Prior to clubs welcoming a new draft class next on Monday, these once-touted talents have found themselves seeking alternative employment after an average of just 53.7 AFL games.
And as highlighted below, careers that once lasted an average of 6.9 seasons for those drafted between 2010 and 2014 have begun to close at a rate of 4.4 since 2016.
Of course, the proximity to the present plays a role in this stark decrease, and with so many careers still active, there is still plenty to play out.
Still, with 2018 first-rounders Ely Smith and Jez McLennan failing to even earn a single senior appearance between them - an unwanted feat not matched since Lucas Cook in 2010 - one doesn't need to look far to see fresh bait being cut.
With the rookie, pre-season and mid-season drafts, as well as the pre-season supplemental signing period available, many of these once-highly-touted talents can theoretically earn a second chance at their AFL dream after being delisted by their original clubs.

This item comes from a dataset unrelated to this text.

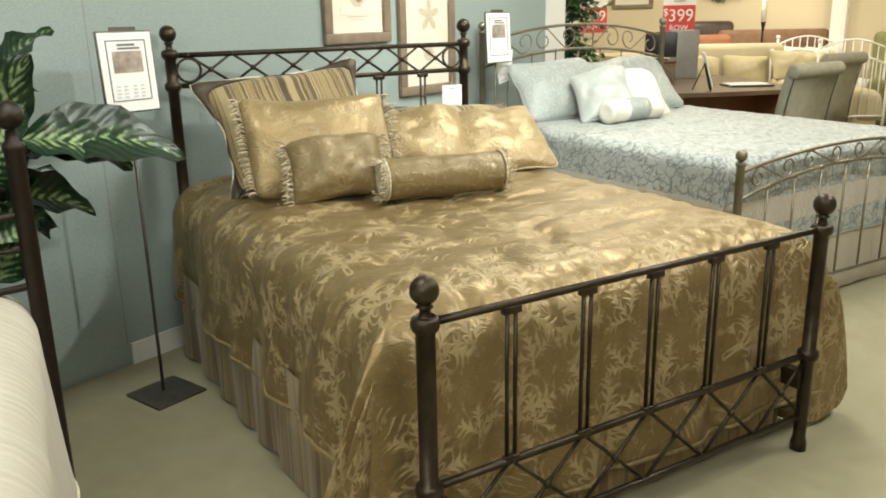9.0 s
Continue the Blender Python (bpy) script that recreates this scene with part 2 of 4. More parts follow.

This means that for players that are picked early only to be dumped even earlier, you have a greater than 1 in 20 shot at landing an AFL lifeline, or about the same odds as landing the meat tray at the Noojee pub in late September: pretty good, but far from a sure thing.
Of the 21 teenagers who had their dreams realised last November after being selected in the draft's opening round, nine of them are yet to make 10 or more senior appearances, five of whom are still to make their AFL debuts.
But while Jedd Busslinger, Matthew Jefferson, Edward Allan, Jacob Konstanty and Darcy Jones each wait for their opportunity to first feel the respective roars of the Docklands, 'G or Showgrounds, they are another year older and another year closer to the end.
Their sheen has unfairly begun to dull, with so much already made of this year's draft crop, and that familiar weight of expectation already transferring into a burden.
So before this month's draft, remember that while it is the most wonderful time of the year, a time of mock drafts, untethered comparisons and boundless dreams, for the sake of your sanity and the joints of these draftees, please, temper your expectations, teenaged shoulders aren't built to carry so much.